Video Storytelling at the Toronto Star
Posted by Curt Franklin on 13 February, 2008
The assignment was fairly simple: find two videos at any one of several newspaper web sites, then compare and comment upon them. I looked at some of our options, but was impressed by the very rich (and easy to find) options at The Toronto Star.
The first video I chose at covered the opening of a snowboarding venue in downtown Toronto.
You expect plenty of action in a video about snowboarding, and there is a lot here, with different angles and points of view.
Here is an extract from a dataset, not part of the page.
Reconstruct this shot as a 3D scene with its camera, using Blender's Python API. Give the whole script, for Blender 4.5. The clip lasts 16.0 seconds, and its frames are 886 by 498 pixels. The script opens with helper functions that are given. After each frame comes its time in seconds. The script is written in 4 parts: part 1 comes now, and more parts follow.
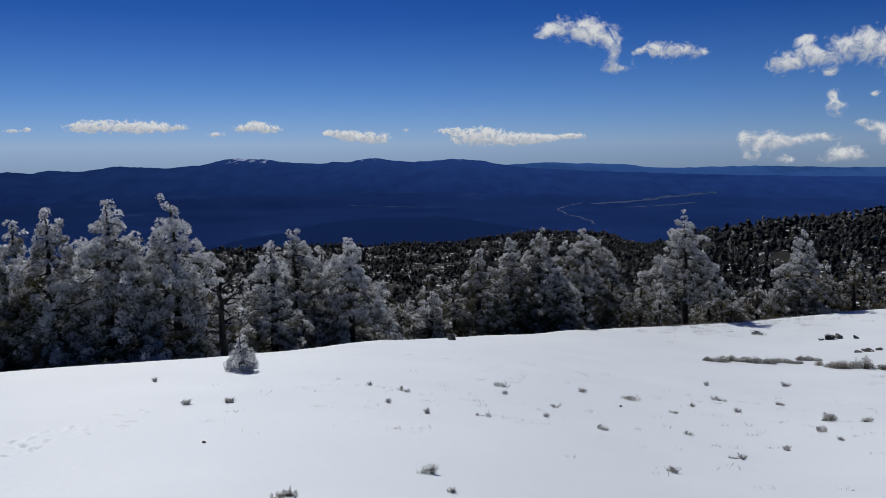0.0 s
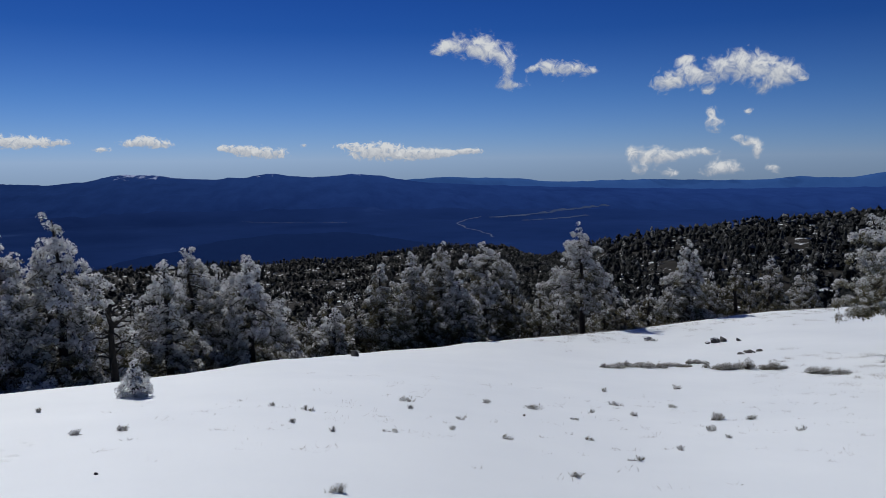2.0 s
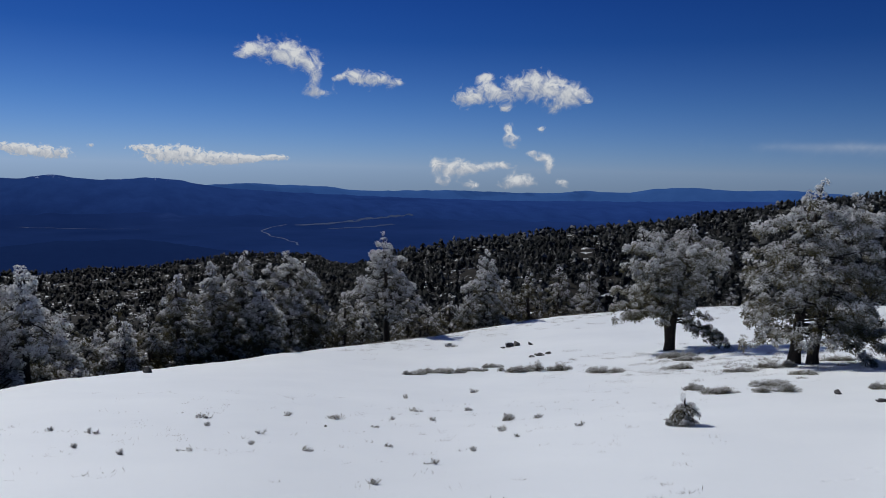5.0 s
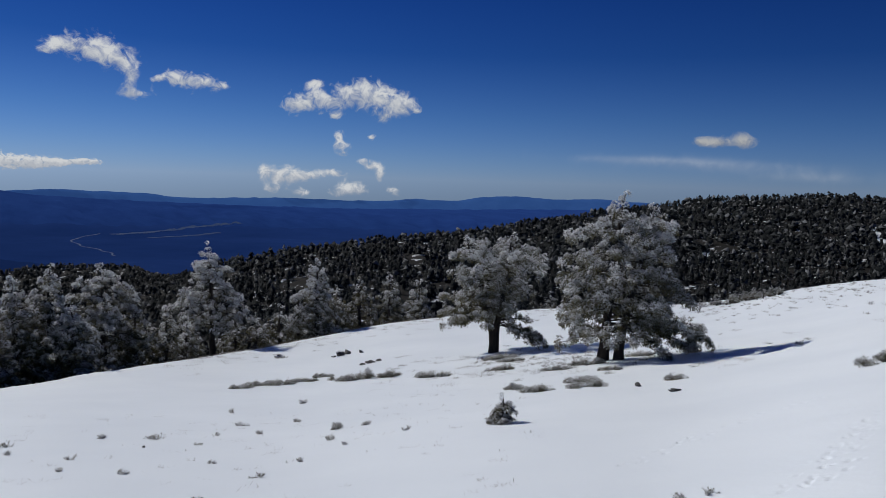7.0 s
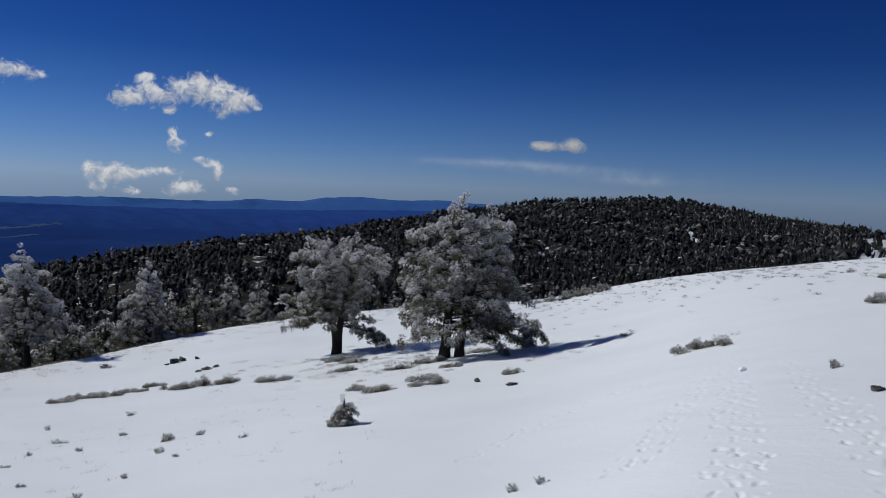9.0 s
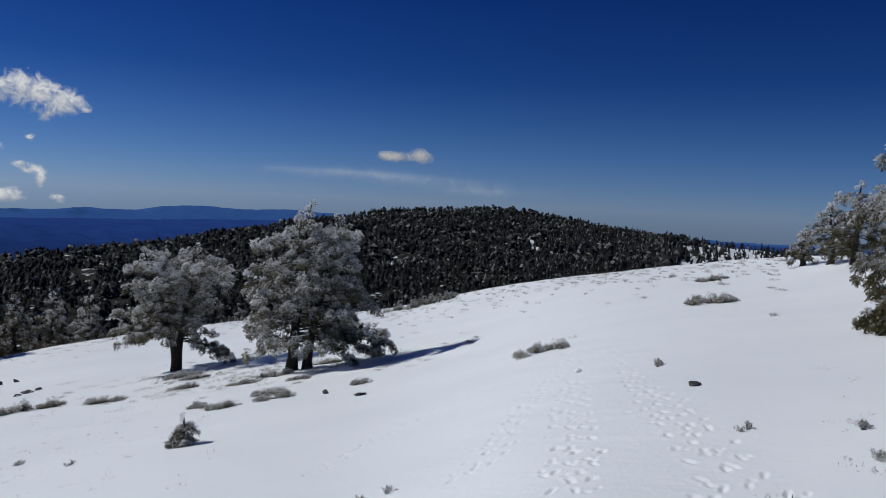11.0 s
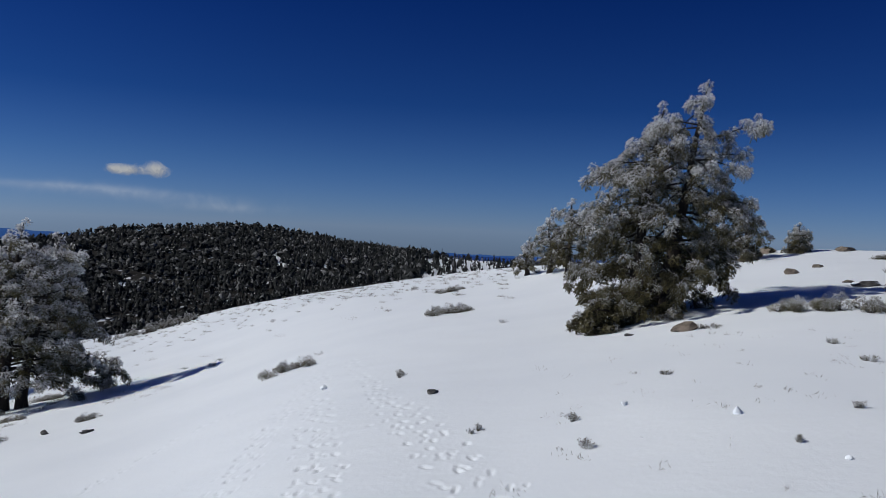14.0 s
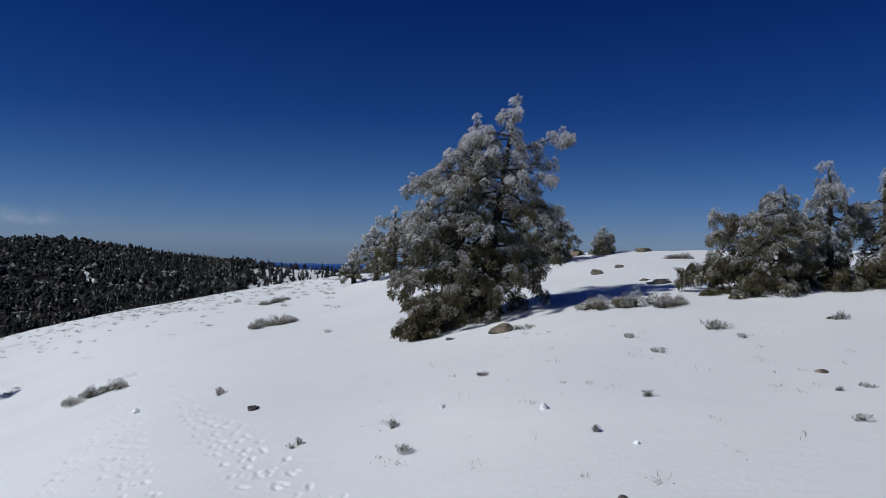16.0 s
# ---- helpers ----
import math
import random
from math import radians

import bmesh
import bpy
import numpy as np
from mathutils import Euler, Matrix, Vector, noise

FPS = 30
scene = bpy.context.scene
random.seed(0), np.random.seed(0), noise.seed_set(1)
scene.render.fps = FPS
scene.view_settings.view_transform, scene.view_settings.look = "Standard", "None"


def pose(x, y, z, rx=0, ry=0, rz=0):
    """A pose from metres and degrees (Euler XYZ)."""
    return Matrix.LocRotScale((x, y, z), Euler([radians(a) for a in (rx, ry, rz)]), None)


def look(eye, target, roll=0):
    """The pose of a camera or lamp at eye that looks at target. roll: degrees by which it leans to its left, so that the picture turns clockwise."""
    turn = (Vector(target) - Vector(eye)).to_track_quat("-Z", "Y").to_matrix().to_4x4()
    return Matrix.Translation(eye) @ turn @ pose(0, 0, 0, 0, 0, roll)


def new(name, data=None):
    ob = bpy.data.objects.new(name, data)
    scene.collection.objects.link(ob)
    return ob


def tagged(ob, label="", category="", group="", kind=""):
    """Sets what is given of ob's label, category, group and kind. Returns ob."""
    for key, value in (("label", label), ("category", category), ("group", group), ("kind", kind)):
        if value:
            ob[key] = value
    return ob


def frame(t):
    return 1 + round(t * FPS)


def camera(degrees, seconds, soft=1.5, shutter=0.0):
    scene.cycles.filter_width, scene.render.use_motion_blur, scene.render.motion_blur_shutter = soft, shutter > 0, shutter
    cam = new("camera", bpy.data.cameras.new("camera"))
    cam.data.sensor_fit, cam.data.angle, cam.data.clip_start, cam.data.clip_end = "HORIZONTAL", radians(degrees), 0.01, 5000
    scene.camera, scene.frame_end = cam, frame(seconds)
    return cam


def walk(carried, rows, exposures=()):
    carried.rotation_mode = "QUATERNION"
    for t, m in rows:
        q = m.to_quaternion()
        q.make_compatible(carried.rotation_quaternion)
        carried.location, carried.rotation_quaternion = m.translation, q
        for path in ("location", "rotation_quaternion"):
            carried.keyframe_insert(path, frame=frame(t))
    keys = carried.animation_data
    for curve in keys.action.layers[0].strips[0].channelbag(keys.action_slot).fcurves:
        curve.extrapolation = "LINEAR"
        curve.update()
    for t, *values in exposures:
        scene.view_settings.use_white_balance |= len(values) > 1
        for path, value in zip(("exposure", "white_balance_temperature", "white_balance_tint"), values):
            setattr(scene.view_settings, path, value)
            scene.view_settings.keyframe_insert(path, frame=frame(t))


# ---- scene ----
EYE = 1.65
cam = camera(60.8, 16.0, soft=0.4)
PATH = [
    (0.0, 0.000, 0.000, -0.000, 82.10, 0.49, -0.05),
    (0.5, -0.017, 0.043, -0.011, 82.11, 0.39, -1.33),
    (1.0, -0.031, 0.049, -0.012, 82.14, 0.49, -2.67),
    (1.5, -0.033, 0.006, -0.003, 83.09, 1.36, -5.87),
    (2.0, -0.036, 0.000, -0.004, 83.15, 0.62, -7.63),
    (2.5, -0.036, -0.055, 0.012, 83.40, -0.43, -10.02),
    (3.0, -0.028, -0.119, 0.041, 83.40, -0.87, -12.18),
    (3.5, -0.017, -0.171, 0.060, 83.52, -1.09, -14.64),
    (4.0, 0.006, -0.181, 0.068, 83.63, -1.07, -16.94),
    (6.5, -0.004, -0.485, 0.153, 84.53, -1.65, -31.52),
    (7.0, -0.013, -0.562, 0.173, 84.78, -1.77, -34.84),
    (7.5, 0.075, -0.539, 0.152, 84.83, -1.90, -37.80),
    (8.0, 0.076, -0.547, 0.156, 84.90, -1.89, -40.52),
    (8.5, 0.067, -0.553, 0.160, 85.09, -2.29, -43.40),
    (9.0, 0.138, -0.538, 0.141, 85.26, -2.38, -46.61),
    (11.5, 0.160, -0.576, 0.154, 86.85, -2.94, -60.63),
    (12.0, 0.192, -0.581, 0.150, 87.22, -2.98, -63.43),
    (12.5, 0.168, -0.609, 0.171, 87.60, -2.57, -67.39),
    (13.0, 0.158, -0.627, 0.183, 87.89, -2.64, -71.49),
    (13.5, 0.139, -0.653, 0.196, 88.23, -2.40, -74.40),
    (14.0, 0.120, -0.674, 0.200, 88.51, -2.32, -77.14),
    (14.5, 0.109, -0.692, 0.203, 88.69, -1.95, -79.47),
    (15.0, 0.081, -0.738, 0.230, 89.08, -1.58, -83.16),
    (15.5, 0.060, -0.782, 0.243, 89.27, -0.88, -87.21),
    (16.0, 0.056, -0.820, 0.248, 89.46, -1.11, -90.14),
]
walk(cam, [(t, pose(x, y, EYE + z, rx, ry, rz)) for t, x, y, z, rx, ry, rz in PATH], exposures=[(0.0, -0.01), (4.0, -0.02), (9.0, -0.08), (16.0, -0.05)])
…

The snowboarding action is interspersed with interviews of snowboarders, and the very static setting of the interviews plays nicely against the movement of the snowboarders.
Does Urban Rail Park tell a story? I’m not sure it does, in the classically-constructed sense. It does, however, report nicely on a new venue in the city.
The next video I chose covers the process by which an animated character was created.
How Laurie Maher became MMe. Tutli-Putli
This is a very deliberate video that does tell a story of an actresses process for creating a character — from emotion to eyes to costume. The music behind much of the video increased the deliberate mood of the piece, and enhanced the connection between the video and the film. This is a much slower-moving video visually, concentrating on two characters, those of the actress and her animated creation. It was interesting to see a recurring artifact in the video screen behind the actresses head during some of the interviews: it’s almost impossible to synch the video refresh rate of a video camera and a monitor, and the moving shadow we see is the result. It doesn’t distract greatly, though, and the video we see with the actress is worth the bother.
Now, the very first thing I looked at on the Star site didn’t really qualify for this assignment, but it was very powerful, nonetheless.
Airsick: An Industrial Devolution
Airsick is the work of Lucas Oleniuk, a Toronto Star photographer who, we’re told, took 20,000 images in a span of 20 days. The images were used to make a stop-action video. The music behind the images and narration through titles give the video a Koyaanisqatsi feeling that’s very powerful. It is astounding to see what can be accomplished with a camera, a computer, and the commitment to a vision. It’s not like either of the other two video presentations, and doesn’t tell a well-formed story, but the overall effect is quite powerful and completely unambiguous.